══ Data in this exercise ══

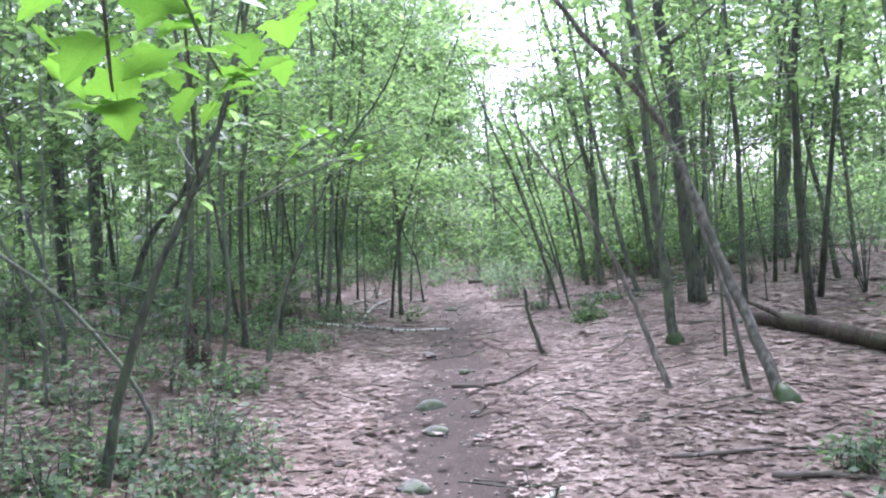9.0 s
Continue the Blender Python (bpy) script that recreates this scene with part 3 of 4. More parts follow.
tree('forest_tree', 'stout grey forest tree on the rise', [([(8.36, 22.66, 0.35), (8.37, 22.66, 1.43), (8.63, 22.63, 3.46), (8.81, 22.60, 4.96)], 0.154)], (8.36, 22.66), more=6.0, leaf=1.30, limbs=9, first=3.5, bark=BARK)
tree('sapling', 'thin sapling leaning across the path', [([(-0.34, 17.26, 0.05), (-0.14, 17.23, 0.71), (0.24, 17.18, 1.51)], 0.033)], (-0.34, 17.26), more=0.7, leaf=0.50, limbs=6, first=1.2, bark=BARK)
tree('sapling', 'long arching dark sapling with sparse leaves', [([(-0.33, 18.73, 0.09), (-0.23, 18.72, 0.63), (0.03, 18.68, 1.19), (0.46, 18.61, 2.12), (0.98, 18.54, 2.80)], 0.032)], (-0.33, 18.73), more=1.8, leaf=0.90, limbs=6, first=2.0, bark=BARK)
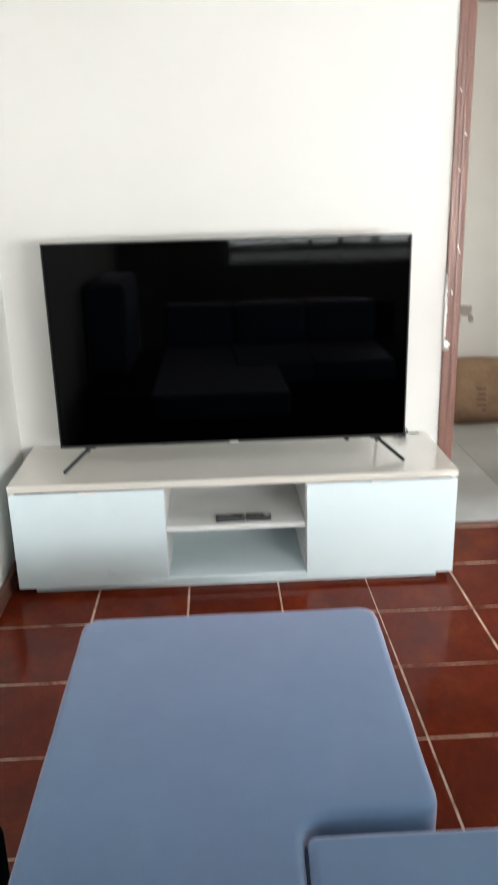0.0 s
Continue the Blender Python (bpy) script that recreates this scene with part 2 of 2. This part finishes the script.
def part(name, bm, mat, parent, label="", smooth=False):
    ob = new(name, mesh_of(name, bm, mat, smooth))
    ob.parent = parent
    return tagged(ob, label)


def structure(name, bm, mat, label, category):
    return tagged(new(name, mesh_of(name, bm, mat)), label, category, kind="structure")


def tube(name, points, r, mat, parent=None):
    cu = bpy.data.curves.new(name, "CURVE")
    cu.dimensions, cu.bevel_depth, cu.bevel_resolution, cu.resolution_u = "3D", r, 3, 8
    sp = cu.splines.new("NURBS")
    sp.points.add(len(points) - 1)
    for p, co in zip(sp.points, points):
        p.co = (*co, 1)
    sp.use_endpoint_u, sp.order_u = True, 3
    cu.materials.append(mat)
    ob = new(name, cu)
    ob.parent = parent
    return ob


# ---- the room ----
WX, WY, EX, SY, TOP = -0.965, 3.385, 3.4, -1.4, 2.75      # left wall, back wall, right wall, wall behind the camera, ceiling
T = 0.15
NY, NX0, NX1 = 5.2, 0.2, 3.4                              # the next room
DX0, DX1, DZ = 0.966, 1.93, 2.345                         # rough opening of the doorway

bm = bmesh.new()
box(bm, WX - T, EX + T, SY - T, WY + 0.02, -0.12, -0.0012)
floor = structure("floor", bm, GROUT, "red-brown glazed tile floor with pale grout joints", "floor")
bm = bmesh.new()
box(bm, NX0 - T, NX1 + T, WY + 0.02, NY + T, -0.12, -0.002)
floor_next = structure("floor_next_room", bm, GREY_GROUT, "pale grey tile floor of the next room", "floor")

bm = bmesh.new()
box(bm, WX - T, WX, SY - T, WY + T, 0, TOP)
structure("wall_west", bm, WALL, "plain white painted wall beside the television bench", "wall")
bm = bmesh.new()
box(bm, WX, DX0, WY, WY + T, 0, TOP)
box(bm, DX0, DX1, WY, WY + T, DZ, TOP)
box(bm, DX1, EX + T, WY, WY + T, 0, TOP)
wall_north = structure("wall_north", bm, WALL, "white painted wall behind the television, with a doorway", "wall")

# wall with the wide window behind the camera
W0, W1, WZ0, WZ1 = 0.05, 3.15, 0.855, 1.86
bm = bmesh.new()
box(bm, WX, W0, SY - T, SY, 0, TOP)
box(bm, W1, EX, SY - T, SY, 0, TOP)
box(bm, W0, W1, SY - T, SY, 0, WZ0)
box(bm, W0, W1, SY - T, SY, WZ1, TOP)
structure("wall_south", bm, WALL_BACK, "unseen wall with a wide window, toned beige to cut bounced light", "wall")
# right wall, unseen, with an open doorway that lets in the side daylight
B0, B1, BZ = 2.08, 3.16, 2.12
bm = bmesh.new()
box(bm, EX, EX + T, SY - T, B0, 0, TOP)
box(bm, EX, EX + T, B1, WY, 0, TOP)
box(bm, EX, EX + T, B0, B1, BZ, TOP)
structure("wall_east", bm, WALL, "white painted wall with a wide open doorway", "wall")
bm = bmesh.new()
box(bm, WX - T, EX + T, SY - T, WY + T, TOP, TOP + 0.15)
structure("ceiling", bm, CEILING_DIM, "plain unseen ceiling, greyed to cut bounced light", "ceiling")

bm = bmesh.new()
box(bm, NX0 - T, NX1 + T, NY, NY + T, 0, TOP)
wall_next = structure("wall_next_room", bm, WALL_NEXT, "bare white plastered wall with grey cement patches", "wall")
bm = bmesh.new()
box(bm, NX0 - T, NX0, WY + T, NY, 0, TOP)
structure("wall_next_room_west", bm, WALL_NEXT, "bare white plastered side wall", "wall")
bm = bmesh.new()
box(bm, NX1, NX1 + T, WY + T, 3.8, 0, TOP)
box(bm, NX1, NX1 + T, 4.9, NY, 0, TOP)
box(bm, NX1, NX1 + T, 3.8, 4.9, 0, 1.0)
box(bm, NX1, NX1 + T, 3.8, 4.9, 2.1, TOP)
structure("wall_next_room_east", bm, WALL_NEXT, "bare white plastered wall with a window opening", "wall")
bm = bmesh.new()
box(bm, NX0 - T, NX1 + T, WY + T, NY + T, TOP, TOP + 0.15)
structure("ceiling_next_room", bm, CEILING, "plain white ceiling of the next room", "ceiling")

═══

Take the records above from their first line through the line with "return tagged(ob, label)" and set those lines down word for word, minus the pictures.

9.0 s
Continue the Blender Python (bpy) script that recreates this scene with part 3 of 4. More parts follow.
tree('forest_tree', 'stout grey forest tree on the rise', [([(8.36, 22.66, 0.35), (8.37, 22.66, 1.43), (8.63, 22.63, 3.46), (8.81, 22.60, 4.96)], 0.154)], (8.36, 22.66), more=6.0, leaf=1.30, limbs=9, first=3.5, bark=BARK)
tree('sapling', 'thin sapling leaning across the path', [([(-0.34, 17.26, 0.05), (-0.14, 17.23, 0.71), (0.24, 17.18, 1.51)], 0.033)], (-0.34, 17.26), more=0.7, leaf=0.50, limbs=6, first=1.2, bark=BARK)
tree('sapling', 'long arching dark sapling with sparse leaves', [([(-0.33, 18.73, 0.09), (-0.23, 18.72, 0.63), (0.03, 18.68, 1.19), (0.46, 18.61, 2.12), (0.98, 18.54, 2.80)], 0.032)], (-0.33, 18.73), more=1.8, leaf=0.90, limbs=6, first=2.0, bark=BARK)
0.0 s
Continue the Blender Python (bpy) script that recreates this scene with part 2 of 2. This part finishes the script.
def part(name, bm, mat, parent, label="", smooth=False):
    ob = new(name, mesh_of(name, bm, mat, smooth))
    ob.parent = parent
    return tagged(ob, label)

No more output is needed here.